Au moment de la conception de ce chauffage nous avons ciblé 3 pièces principales d’un volume de 106m3. Ce volume nécessite le dimensionnement d’un capteur à air d’une surface de 8,3m2.
Pendant ce temps, Marion, en couple avec Céline, et aujourd’hui retraitée et bénévole dans un atelier de réparation de vélo, vient préparer sa lessive. Chaque appartement bénéficie de 2 journées par semaine pour utiliser la machine commune basée au sous-sol.
En fonction de la saison, elle utilise soit de la lessive au lierre10 soit au charbon de bois. En début de semaine, c’est cette dernière qu’elle a préparée, il lui reste une dernière filtration avant de pouvoir l’utiliser.
Elle ajoute également un peu de bicarbonate de soude pour renforcer l’élimination des tâches de fruits sur les tabliers de Céline et les tâches de graisse sur ses bleus de travail.
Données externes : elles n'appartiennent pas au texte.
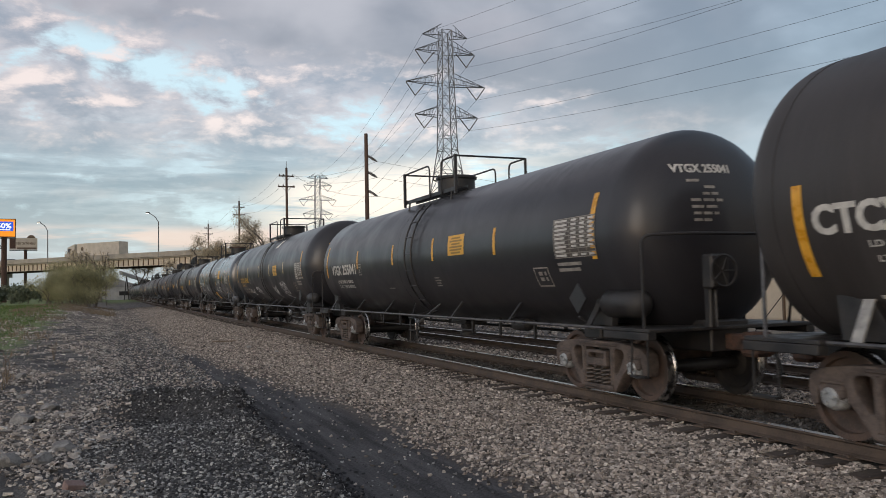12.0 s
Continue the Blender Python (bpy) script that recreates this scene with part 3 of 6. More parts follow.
def build_truck_meshes():
    """Meshes of the bogie's pieces, shared by all cars."""
    M = {}
    half = [(0.52, 0.805), (0.82, 0.775), (1.06, 0.735), (1.175, 0.66), (1.185, 0.50), (1.15, 0.36), (1.075, 0.36), (1.055, 0.54), (0.99, 0.59), (0.80, 0.59),
            (0.735, 0.55), (0.72, 0.41), (0.66, 0.38), (0.45, 0.115), (0.37, 0.07)]
    outline = half + [(-y, z) for y, z in half[::-1]]
    eye = [(0.425, 0.70), (0.60, 0.695), (0.66, 0.635), (0.60, 0.50), (0.475, 0.335), (0.425, 0.345)]
    holes = [eye, [(-y, z) for y, z in eye[::-1]], [(-0.315, 0.70), (0.315, 0.70), (0.315, 0.165), (-0.315, 0.165)]]
    for nm, x0, x1, out in (("side_frame", -1.07, -0.865, -1), ("side_frame_far", 0.865, 1.07, 1)):
        g = plate(outline, holes, x0, x1)
        lo, hi = sorted((out * 1.085, out * 0.875))
        for q in (-1, 1):      # column ribs, jaw lips and the sill under the springs
            y0, y1 = sorted((q * 0.335, q * 0.395))
            g.box(lo, hi, y0, y1, 0.17, 0.715, 0.012)
            y0, y1 = sorted((q * 0.76, q * 1.04))
            g.box(lo, hi, y0, y1, 0.585, 0.625, 0.012)
        g.box(lo - 0.012, hi + 0.012, -0.40, 0.40, 0.105, 0.165, 0.015)
        g.box(lo, hi, -0.50, 0.50, 0.735, 0.775, 0.012)
        M[nm] = g.mesh(nm, truck_cast, 30)
    for nm, x in (("spring", -1.0), ("spring_far", 1.0)):
        g = Geo()
        for dx in (-0.035, 0.10):
            for y in (-0.20, 0.0, 0.20):
                turns = [k * math.pi / 5 for k in range(46)]
                g.tube([(x + (dx if x < 0 else -dx) + 0.068 * math.cos(a), y + 0.078 * math.sin(a), 0.175 + 0.255 * k / 45) for k, a in enumerate(turns)], 0.0165, 5)
        M[nm] = g.mesh(nm, spring_dark, 60)
    M["bearing_adapter"] = Geo().box(-0.11, 0.11, -0.15, 0.15, 0.44, 0.585, 0.03).mesh("bearing_adapter", truck_cast, 30)
    # real beam, plus an added black plate standing in for shade behind the windows
    M["brake_beam"] = Geo().box(-0.80, 0.80, -0.44, -0.34, 0.30, 0.46, 0.02).box(-0.80, -0.70, -0.46, 0.0, 0.20, 0.66, 0.02).mesh("brake_beam", tyre_black, 30)
    bol = Geo().box(-0.98, 0.98, -0.22, 0.22, 0.45, 0.655, 0.03).box(-0.5, 0.5, -0.24, 0.24, 0.62, 0.80, 0.03)
    for x0, x1 in ((-1.10, -1.0), (1.0, 1.10)):
        end = plate([(-0.27, 0.435), (0.27, 0.435), (0.255, 0.665), (-0.255, 0.665)], [[(-0.20, 0.545), (0.20, 0.545), (0.19, 0.62), (-0.19, 0.62)]], x0, x1, 0.012, 0.03)
        bol.put(end.v, end.f)
        bol.box(x0 - 0.006, x1 + 0.006, -0.25, 0.25, 0.44, 0.475, 0.008)
    M["bolster"] = bol.mesh("bolster", truck_cast, 30)
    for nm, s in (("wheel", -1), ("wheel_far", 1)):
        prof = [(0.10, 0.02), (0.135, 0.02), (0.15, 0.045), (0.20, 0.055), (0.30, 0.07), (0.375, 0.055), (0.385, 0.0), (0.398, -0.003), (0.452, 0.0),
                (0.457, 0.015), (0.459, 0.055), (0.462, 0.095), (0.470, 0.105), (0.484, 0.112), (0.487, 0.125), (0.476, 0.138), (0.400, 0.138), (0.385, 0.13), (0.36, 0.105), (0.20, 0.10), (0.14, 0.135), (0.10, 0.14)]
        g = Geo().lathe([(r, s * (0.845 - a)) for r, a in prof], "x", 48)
        # far wheels get black for the shade under the car, near ones rust
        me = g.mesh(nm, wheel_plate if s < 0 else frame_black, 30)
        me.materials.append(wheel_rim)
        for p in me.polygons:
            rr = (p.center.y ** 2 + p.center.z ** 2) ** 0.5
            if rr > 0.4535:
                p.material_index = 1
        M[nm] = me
    # axle coloured black to look shaded beneath the car
    M["axle"] = Geo().lathe([(0.07, -1.02), (0.085, -0.9), (0.10, -0.80), (0.085, -0.5), (0.085, 0.5), (0.10, 0.80), (0.085, 0.9), (0.07, 1.02)], "x", 20).mesh("axle", rail_black)
    for nm, s in (("bearing_cap", -1), ("bearing_cap_far", 1)):
        g = Geo().lathe([(0.135, s * 0.93), (0.14, s * 1.03), (0.12, s * 1.075), (0.105, s * 1.085), (0.10, s * 1.115), (0.085, s * 1.125), (0.03, s * 1.128)], "x", 24)
        for i in range(3):
            a = i * 2 * math.pi / 3 + 0.4
            y, z = 0.062 * math.cos(a), 0.062 * math.sin(a)
            g.lathe([(0.022, s * 1.11), (0.022, s * 1.15), (0.012, s * 1.155)], "x", 6, (0, y, z))
        M[nm] = g.mesh(nm, cap_grey, 35)
    return M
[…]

Et surtout elle n’oublie pas le vinaigre blanc dans l’eau de rinçage, le linge ressort tout doux ! Une fois, la lessive terminée, elle ira l’étendre dans le grenier car au moindre rayon de soleil, il fait tout de suite bien chaud et il est toujours ventilé.
Rendons-nous maintenant dans l’atelier de Cyprien qui est couturier et anime des ateliers de création et de réparation. Toutes ses machines à coudre sont reliées à un pédalier de vélo ce qui permet d’utiliser l’énergie mécanique plutôt qu’électrique, de faire de l’exercice physique de manière utile et agréable ainsi que de pouvoir réparer très facilement ses machines. Elles sont modulables et servent également de perceuses à colonne et de meuleuses11.
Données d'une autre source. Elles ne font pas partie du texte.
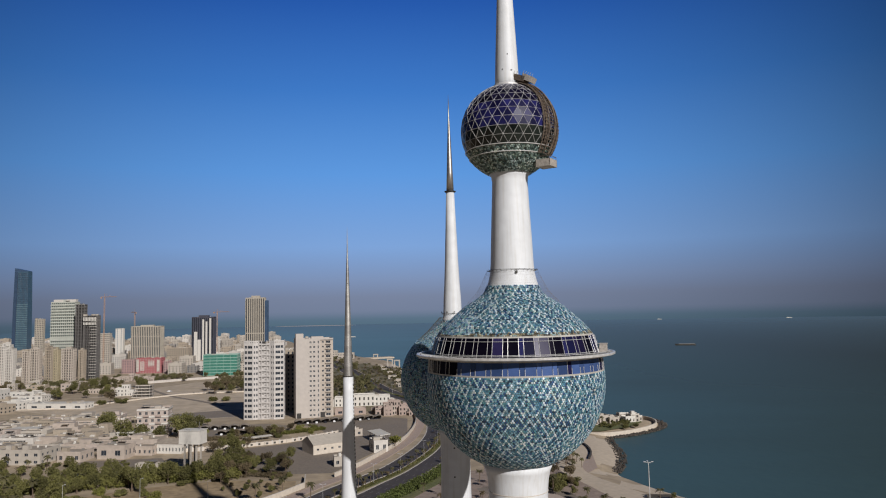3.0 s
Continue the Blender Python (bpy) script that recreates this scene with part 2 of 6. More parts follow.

Photo 8 : Pédalier utilisé
pour de nombreuses fonctions
L’atelier du jour consiste à fabriquer des serviettes hygiéniques en partenariat avec la commune afin d’équiper les jeunes filles du Laboratorium. Elles sont faites à partir de tissus en coton provenant du Gers.
16h30 Maélys appelle sa mère pour la prévenir qu’elle et Matéo ne rentreront qu’à 18h, car le Laboratorium propose un grand jeu dehors pour profiter du soleil. Elle l’appelle avec son téléphone portable qui ressemble plus au Nokia de la fin des années 90 qu’aux smartphones des années 2020 !
Mais l’important est de rester en contact à tout moment de la journée, pas de jouer sur un écran en permanence. Quand ils veulent jouer, ils utilisent un ordinateur tactile commun à l’immeuble.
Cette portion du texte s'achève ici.